The relations between the two men cooled considerably afterwards, especially after Hitler took the “oath of legality” in October 1930 before the Reich’s Court in Leipzig. “I hereby take this oath before almighty God. I tell you that when I legally come to power, I will create State tribunals under the auspices of a legal government so that those responsible for the misfortunes of our people may be judged according to the law.” Jünger criticized Hitler and his movement, as they were not radical enough; a few years later, the writer judged the political condottiere as a “Napoleon of universal suffrage”. Even so, they remained in agreement as to the final goal: the unconditional struggle against the Diktat of Versailles and against liberal decadence, which implied the destruction of the Weimar system. But when a national party really took power, Jünger assumed the right to say yes or no on a case by case basis in the face of what was unfolding in front of him. And that right was accorded to him.

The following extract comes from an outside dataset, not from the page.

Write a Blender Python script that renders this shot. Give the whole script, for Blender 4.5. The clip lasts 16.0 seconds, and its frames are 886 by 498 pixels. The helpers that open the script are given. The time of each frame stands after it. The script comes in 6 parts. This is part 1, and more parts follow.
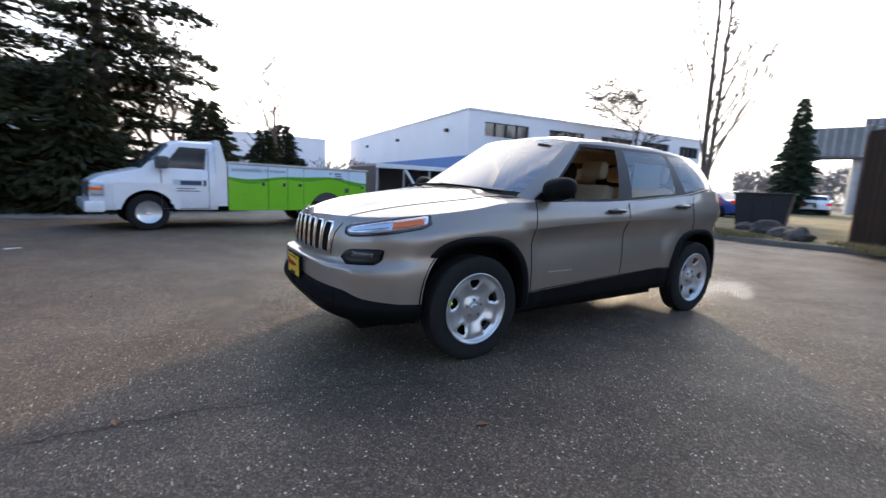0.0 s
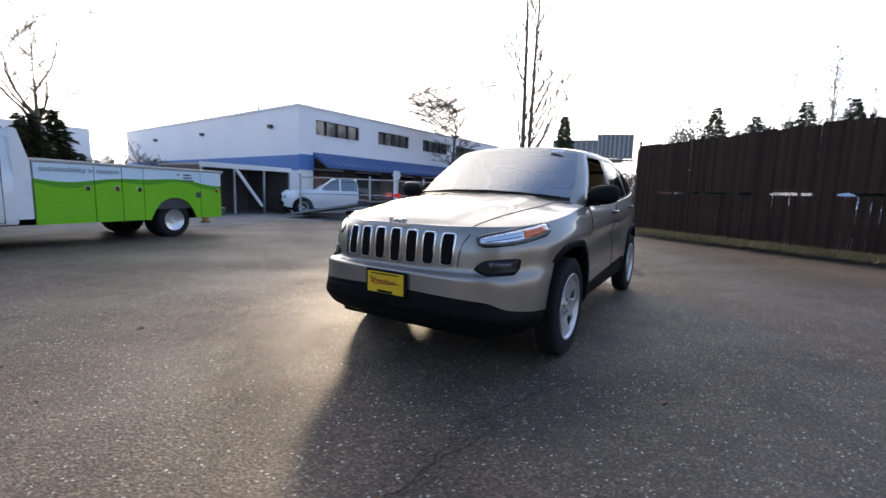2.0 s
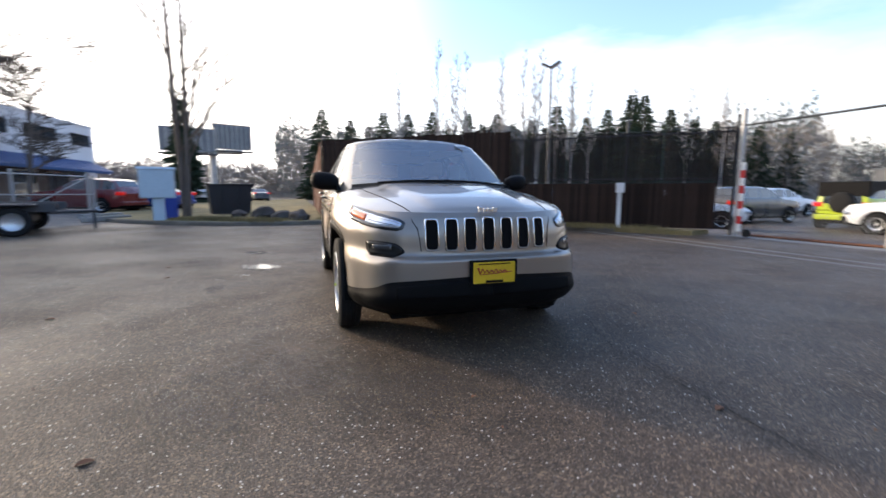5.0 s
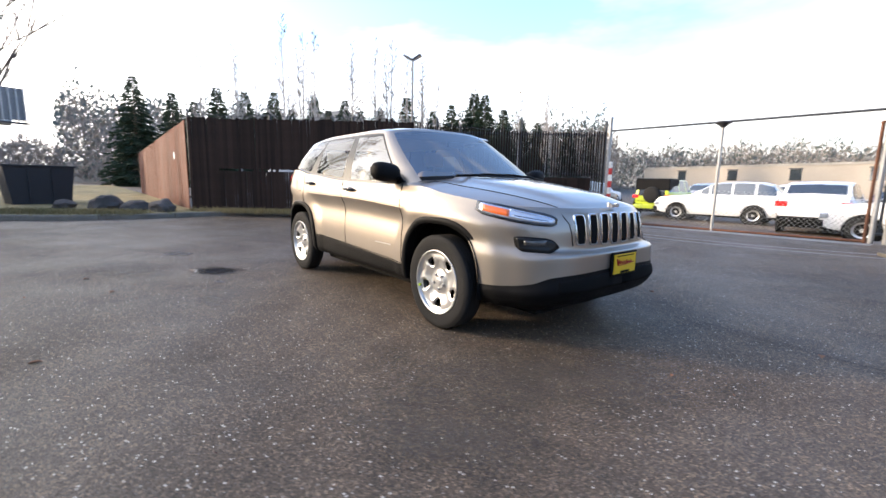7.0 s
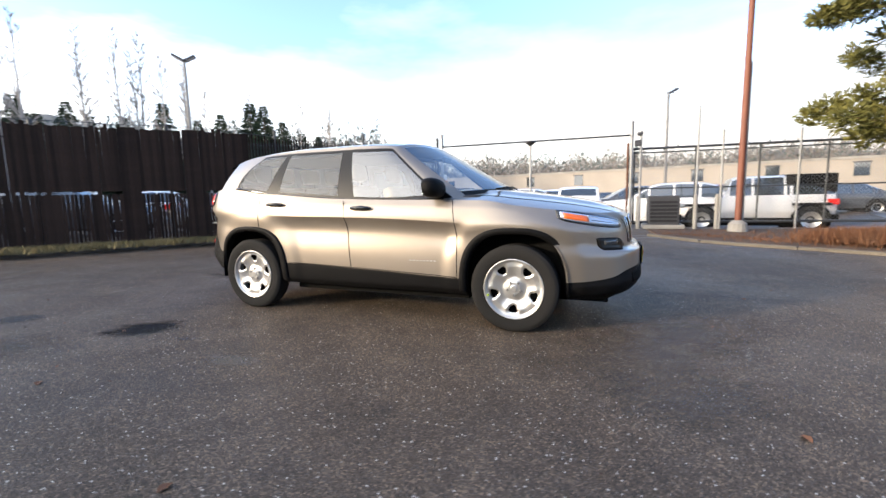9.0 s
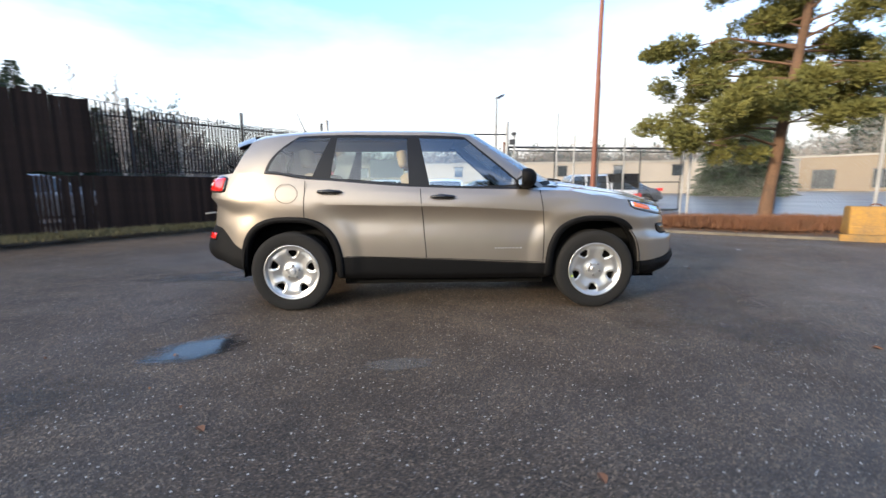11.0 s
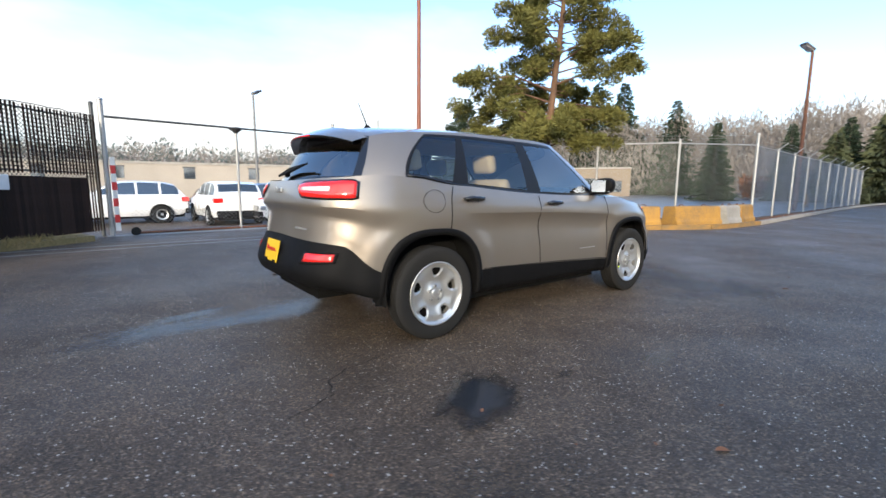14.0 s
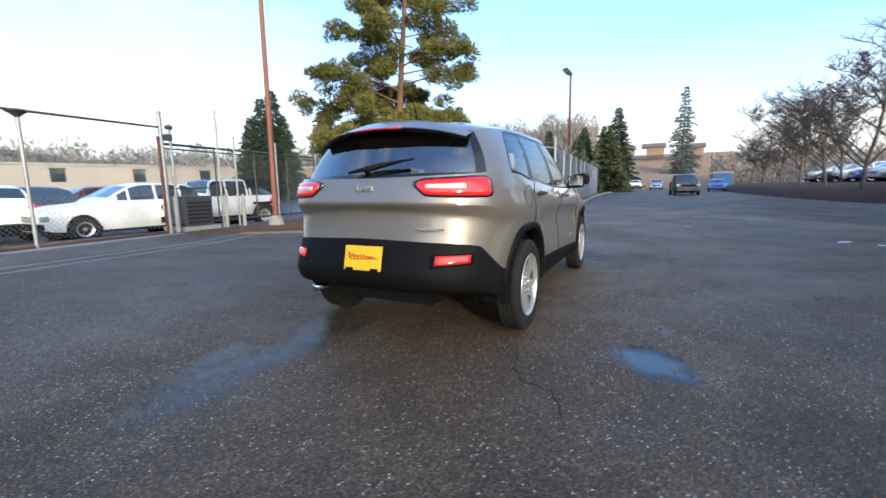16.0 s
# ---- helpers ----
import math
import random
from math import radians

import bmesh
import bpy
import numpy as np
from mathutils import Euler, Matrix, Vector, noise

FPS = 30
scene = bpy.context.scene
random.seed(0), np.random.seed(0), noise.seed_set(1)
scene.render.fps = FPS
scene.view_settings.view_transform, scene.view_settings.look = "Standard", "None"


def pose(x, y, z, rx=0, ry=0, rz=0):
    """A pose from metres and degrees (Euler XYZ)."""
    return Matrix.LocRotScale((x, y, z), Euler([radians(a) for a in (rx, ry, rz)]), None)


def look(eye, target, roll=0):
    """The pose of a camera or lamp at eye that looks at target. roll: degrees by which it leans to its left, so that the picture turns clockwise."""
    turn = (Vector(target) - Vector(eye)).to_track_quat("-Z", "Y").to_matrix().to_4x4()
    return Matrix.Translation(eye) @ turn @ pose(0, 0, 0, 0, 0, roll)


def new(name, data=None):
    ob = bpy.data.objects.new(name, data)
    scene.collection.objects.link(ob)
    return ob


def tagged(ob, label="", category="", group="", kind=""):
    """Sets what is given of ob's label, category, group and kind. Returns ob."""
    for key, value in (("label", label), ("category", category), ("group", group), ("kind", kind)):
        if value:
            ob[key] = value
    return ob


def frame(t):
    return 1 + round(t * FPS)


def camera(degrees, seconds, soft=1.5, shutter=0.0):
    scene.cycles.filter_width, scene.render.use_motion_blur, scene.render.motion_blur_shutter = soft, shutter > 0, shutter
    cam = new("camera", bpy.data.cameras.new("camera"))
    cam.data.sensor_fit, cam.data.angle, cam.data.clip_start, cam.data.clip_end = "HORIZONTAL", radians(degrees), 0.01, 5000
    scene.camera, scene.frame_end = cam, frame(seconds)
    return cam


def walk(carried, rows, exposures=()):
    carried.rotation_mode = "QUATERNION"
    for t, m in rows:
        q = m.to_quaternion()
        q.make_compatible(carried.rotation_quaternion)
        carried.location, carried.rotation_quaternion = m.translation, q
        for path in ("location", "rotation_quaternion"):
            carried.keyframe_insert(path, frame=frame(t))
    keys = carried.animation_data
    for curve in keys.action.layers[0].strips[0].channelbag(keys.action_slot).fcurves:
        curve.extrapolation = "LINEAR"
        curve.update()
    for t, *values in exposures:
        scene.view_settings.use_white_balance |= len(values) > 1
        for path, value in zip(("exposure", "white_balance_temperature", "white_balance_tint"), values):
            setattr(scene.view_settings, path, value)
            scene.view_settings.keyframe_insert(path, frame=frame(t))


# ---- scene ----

(3) P. Barthelet, Ernst Jünger, Lausanne : L’Âge d’Homme, p. 378.
(4) F. B. Gummere, Germanic Origins : A study in primitive culture, D. Nutt, 1892, p. 171-72. Two types of outlawry are prevalent in the sagas. A "lesser outlaw," a fjorbaugsmadr, had three summers after the judgment to find passage out of Iceland. He had to ask at least three shipowners for passage each summer; a shipowner who refused was fined three marks of silver. While the outlaw stayed in Iceland, the fjorbaugsgardr, which is best translated as sanctuary, was in effect. It meant that the outlaw was limited to three domiciles not more than a day's journey apart. He could travel the roads between them, but if people came along he had to leave the road for a distance greater than a spear's throw in order to remain heilagr, or protected by the sanctity of the law. Once abroad, he had to stay for three years, during which he enjoyed the same rights as other travelling Icelanders. If the fjorbaugsmadr did not leave Iceland after three summers, he became a skogarmadr, or full outlaw. A man could also be declared a full outlaw by a court sentence or a private sentence sanctioned by the Iogretta. A skogarmadr was not to be harbored by anyone, nor could he be helped out of the country. When the settlement was a private one, there were sometimes mitigating circumstances. For instance, a man might be given a certain amount of time to settle his affairs before leaving the country. If the normal skogarmadr did manage to leave Iceland, he lived without the rights of a traveling Icelander and could never return. He could not have a Christian burial and his children had no inheritance rights. 

“An outlaw who did not abide by the terms of his outlawry was considered oheilagr (unprotected by the law [literally: “unholy”] and could be killed or wounded with impunity. Similarly, a man could be declared by a court to be, or to have died, oheilagr (ohelgr), literally unholy or profaned. Being in the state of ohelgi meant that an individual's protection under the law was forfeited and that heirs would be left without the right to seek legal redress.” (J. L. Byock, Feud in the Icelandic Saga, Berkeley and Los Angeles : University of California Press, 1993, p. 219-220).

Everything leads to believe that the Christianisation of the Nordic peoples affected this proscription in its motives (the worship of pagan gods was henceforth one), but not in its execution.